ABSTRACT

China now has a passion for liberty and is in a stage of passionate liberalism. Over the past 25 years, a frenzy of business launches has been stimulated by the relaxation of administrative control and regulation and a major release of long bottled-up popular energy. Opening to the outside world, globalization and great changes to the economic base have led to fluctuations and even collapse in the social value system. The profit motive has as a result been unfettered and is raging everywhere. The hurried inflation of individual desire at the same time to some extent facilitated unrestrained, fierce, free competition, ultimately causing China’s economy to post astonishing achievements – in 2005 its GDP surpassed both those of England and France, ranking fourth in the world.1 On the other hand however, surging desire and one-sided devotion to the GDP, together with lags in political reform and public construction, led to a series of serious problems: inequality of opportunity, the law of the jungle, lack of distributive justice, polarization of rich and poor, spreading systemic corruption, environmental deterioration, energy shortages, imbalance of basic social relations, etc., the prime indicator of which was the increase to 87,000 of cases of group conflicts (involving 15 or more people) in 2005.2

In just such circumstances, voices demanding distributive justice and social harmony have been growing louder.
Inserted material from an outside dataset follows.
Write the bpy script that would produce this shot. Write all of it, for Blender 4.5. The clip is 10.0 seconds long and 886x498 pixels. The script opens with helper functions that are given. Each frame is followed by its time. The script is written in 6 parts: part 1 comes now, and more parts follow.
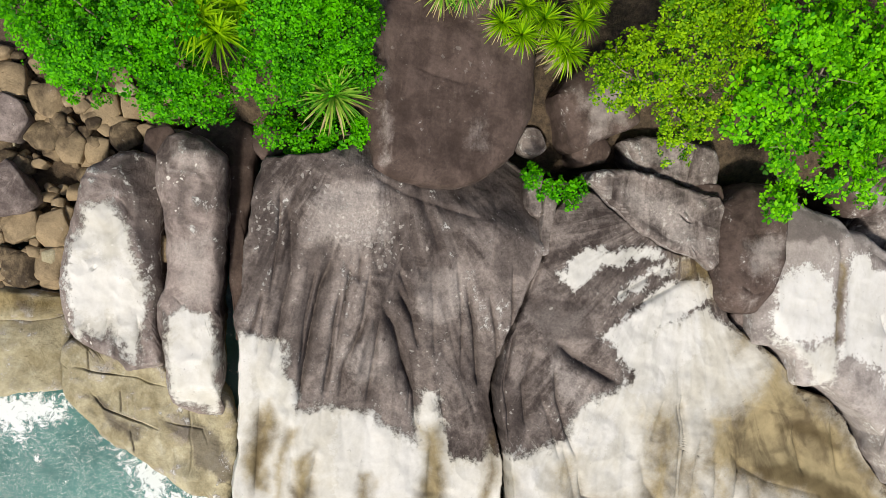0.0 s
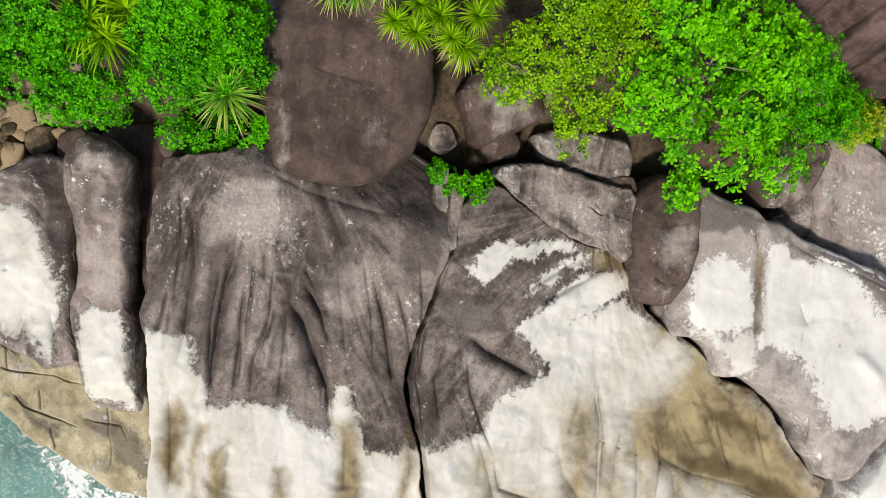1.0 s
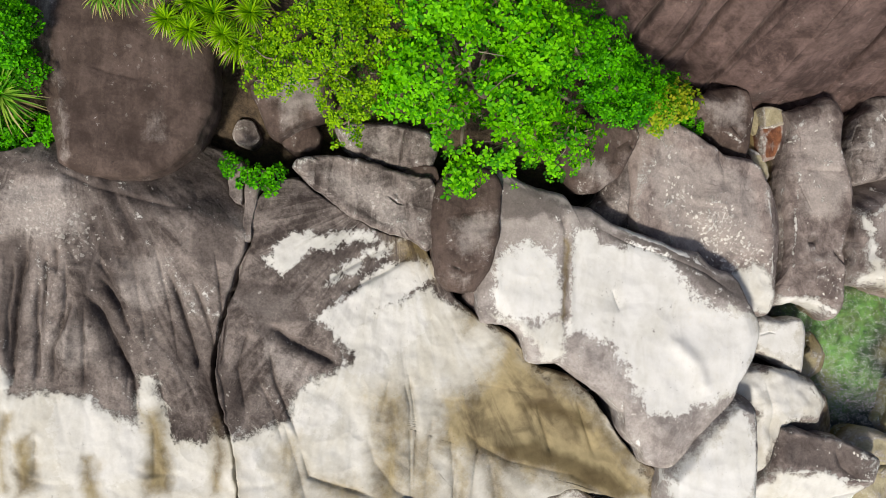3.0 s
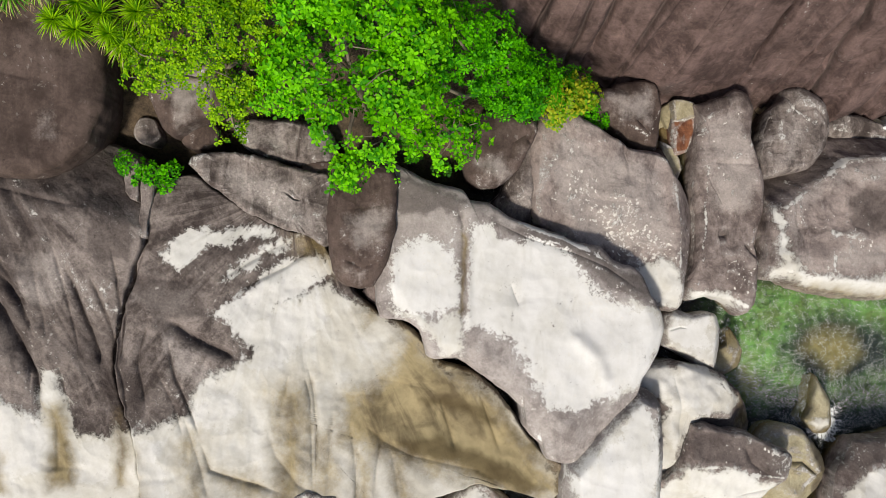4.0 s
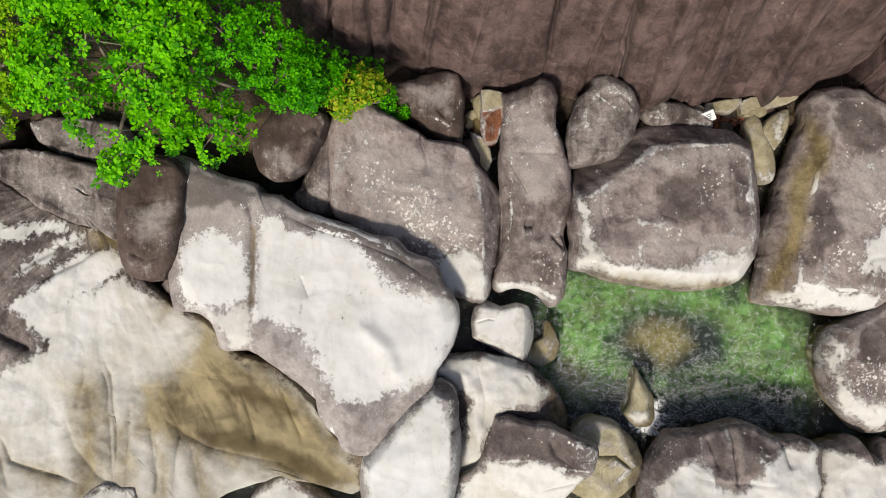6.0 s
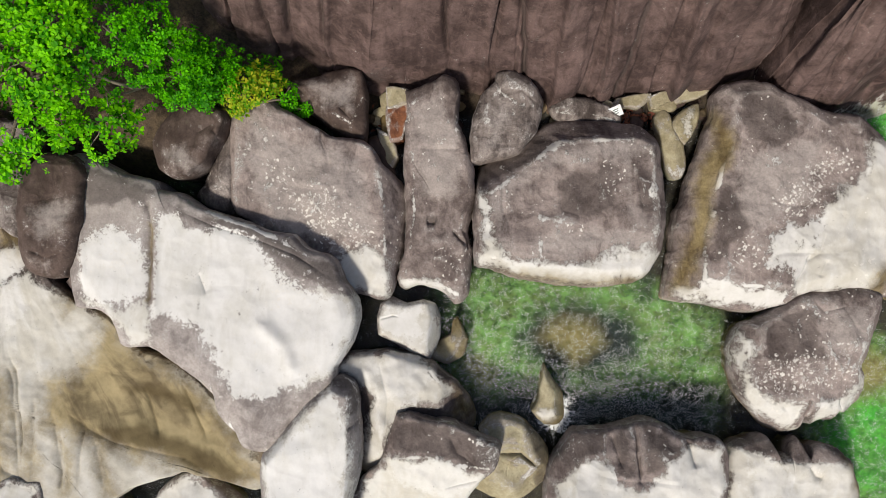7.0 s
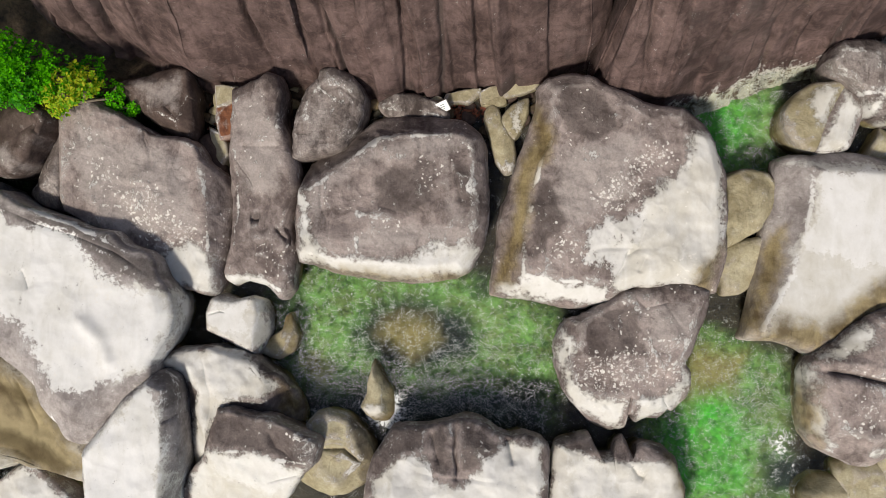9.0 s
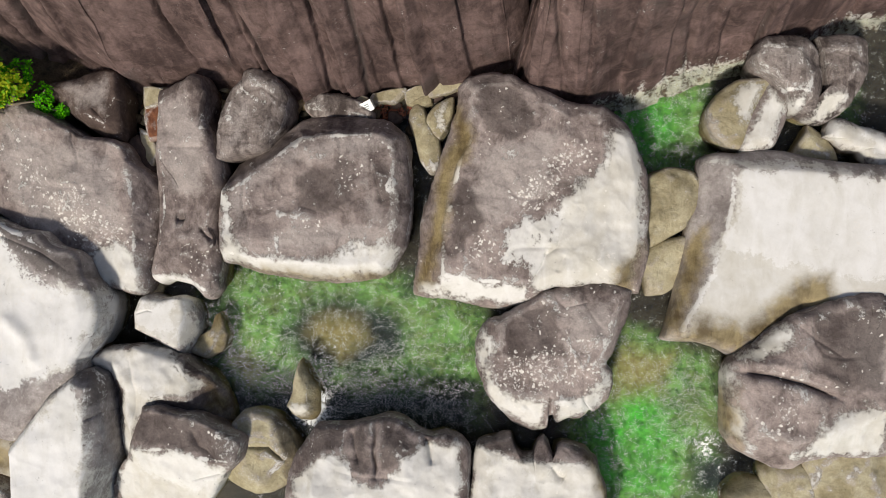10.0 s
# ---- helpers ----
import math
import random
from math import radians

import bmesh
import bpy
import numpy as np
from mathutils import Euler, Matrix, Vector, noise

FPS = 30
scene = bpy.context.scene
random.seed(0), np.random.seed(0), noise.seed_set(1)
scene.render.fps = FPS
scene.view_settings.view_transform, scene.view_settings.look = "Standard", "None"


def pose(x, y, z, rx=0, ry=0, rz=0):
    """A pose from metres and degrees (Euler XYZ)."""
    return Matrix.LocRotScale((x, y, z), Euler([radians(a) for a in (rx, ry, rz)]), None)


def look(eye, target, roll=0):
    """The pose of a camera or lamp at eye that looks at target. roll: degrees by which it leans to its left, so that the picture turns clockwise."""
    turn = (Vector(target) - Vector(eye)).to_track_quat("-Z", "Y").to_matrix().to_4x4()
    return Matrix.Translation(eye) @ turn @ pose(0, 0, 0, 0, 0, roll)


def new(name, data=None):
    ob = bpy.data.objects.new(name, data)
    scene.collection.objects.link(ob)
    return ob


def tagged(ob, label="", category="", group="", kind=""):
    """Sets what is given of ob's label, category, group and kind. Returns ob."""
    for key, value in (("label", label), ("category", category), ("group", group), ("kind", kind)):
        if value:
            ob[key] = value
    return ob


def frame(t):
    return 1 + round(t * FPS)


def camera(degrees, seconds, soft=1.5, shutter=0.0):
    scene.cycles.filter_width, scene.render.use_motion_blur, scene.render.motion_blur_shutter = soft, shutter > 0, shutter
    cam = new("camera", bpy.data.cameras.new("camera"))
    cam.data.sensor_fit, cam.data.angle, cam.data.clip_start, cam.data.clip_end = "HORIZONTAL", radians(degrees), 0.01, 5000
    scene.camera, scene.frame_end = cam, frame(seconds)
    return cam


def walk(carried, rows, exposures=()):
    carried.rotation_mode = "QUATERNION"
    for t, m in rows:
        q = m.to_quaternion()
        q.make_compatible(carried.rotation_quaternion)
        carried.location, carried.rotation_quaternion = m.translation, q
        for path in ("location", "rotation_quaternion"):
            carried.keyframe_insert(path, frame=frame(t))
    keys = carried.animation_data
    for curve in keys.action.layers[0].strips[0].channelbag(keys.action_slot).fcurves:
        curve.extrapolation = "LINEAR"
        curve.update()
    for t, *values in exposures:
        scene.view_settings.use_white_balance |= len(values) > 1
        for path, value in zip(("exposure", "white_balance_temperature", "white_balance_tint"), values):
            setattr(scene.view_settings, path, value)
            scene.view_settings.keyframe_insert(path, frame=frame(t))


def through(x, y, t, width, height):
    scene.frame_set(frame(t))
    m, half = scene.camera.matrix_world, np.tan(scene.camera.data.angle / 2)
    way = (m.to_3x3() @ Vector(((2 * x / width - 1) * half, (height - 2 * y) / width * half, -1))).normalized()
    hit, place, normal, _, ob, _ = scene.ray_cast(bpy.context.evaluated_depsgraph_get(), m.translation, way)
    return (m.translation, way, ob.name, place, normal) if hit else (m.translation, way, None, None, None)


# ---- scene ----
# ---- camera ----
cam = camera(60.0, 10.0, soft=0.45)
PATH = [  # seconds, place in metres, turn in degrees
    (0, 0.001, 0.000, 20.784, -0.155, -10.401, 5.465),
    (0.5, 1.357, -0.016, 21.163, 0.211, -9.595, 4.839),
    (1, 2.759, -0.046, 21.494, 0.500, -8.841, 4.451),
    (1.5, 4.231, -0.086, 21.808, 0.789, -8.127, 4.099),
    (2, 5.783, -0.133, 22.118, 1.080, -7.354, 3.760),
    (2.5, 7.403, -0.173, 22.394, 1.335, -6.544, 3.489),
    (4, 12.498, -0.208, 22.964, 1.721, -3.799, 3.042),
    (4.5, 14.169, -0.202, 23.093, 1.778, -3.111, 2.884),
    (5, 15.860, -0.191, 23.175, 1.834, -2.402, 2.717),
    (5.5, 17.584, -0.187, 23.218, 1.909, -1.636, 2.649),
    (7, 22.765, -0.228, 23.215, 2.225, 0.799, 2.467),
    (7.5, 24.401, -0.238, 23.198, 2.324, 1.584, 2.446),
    (8, 25.990, -0.230, 23.165, 2.381, 2.339, 2.435),
    (8.5, 27.543, -0.194, 23.111, 2.402, 3.070, 2.453),
    (9, 29.060, -0.134, 23.009, 2.374, 3.828, 2.442),
    (9.5, 30.544, -0.066, 22.894, 2.336, 4.634, 2.411),
    (10, 31.999, 0.000, 22.763, 2.322, 5.667, 2.450),
]
walk(cam, [(t, pose(x, y, z, rx, ry, rz)) for t, x, y, z, rx, ry, rz in PATH], [(0, 0.22, 6850, 10), (3, 0.16, 6850, 10), (7, 0.10, 6850, 11), (10, 0.12, 6850, 11)])

# ---- light ----
world = bpy.data.worlds.new("sky")
scene.world = world
world.use_nodes = True
wn = world.node_tree
sky = wn.nodes.new("ShaderNodeTexSky")
sky.sky_type, sky.sun_disc = "NISHITA", False
SUN_UP, SUN_FROM = radians(50), radians(200)  # height, compass bearing from +y clockwise
sky.sun_elevation, sky.sun_rotation = SUN_UP, SUN_FROM
sky.air_density, sky.dust_density, sky.ozone_density = 1.0, 2.5, 1.0
wn.links.new(sky.outputs[0], wn.nodes["Background"].inputs[0])
wn.nodes["Background"].inputs[1].default_value = 0.088
sun = new("sun", bpy.data.lights.new("sun", "SUN"))
sun.data.energy, sun.data.angle, sun.data.color = 3.1, radians(7), (1.0, 0.95, 0.87)
way = Vector((math.sin(SUN_FROM) * math.cos(SUN_UP), math.cos(SUN_FROM) * math.cos(SUN_UP), math.sin(SUN_UP)))
sun.matrix_world = look(way * 60, (0, 0, 0))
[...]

In order to maintain stability, even the government must reconsider “laissez fair freedom” and highly capricious “unplanned regulation,” striving to transform the mode of economic management, and critically ranking the measures other countries have taken to adapt to the unified global market – a novel situation wherein capital and even labor can vote with their feet. Economic competition is, by this token, curbed to some extent by institutional competition. China, clearly, must now further improve its investment environment: all open, transparent, and more effective institutionalised means – punishing corruption and other crimes, or reorganizing the market order – can and should be adopted. And to coordinate relations between freedom and coercion, a complete set of legal

procedures and realistic criteria of judgment is needed for the recognition of rights, the redistribution of incomes and resources and the restraint of government actions. Carrying out the rule of law has thus become the basic consensus of the present stage.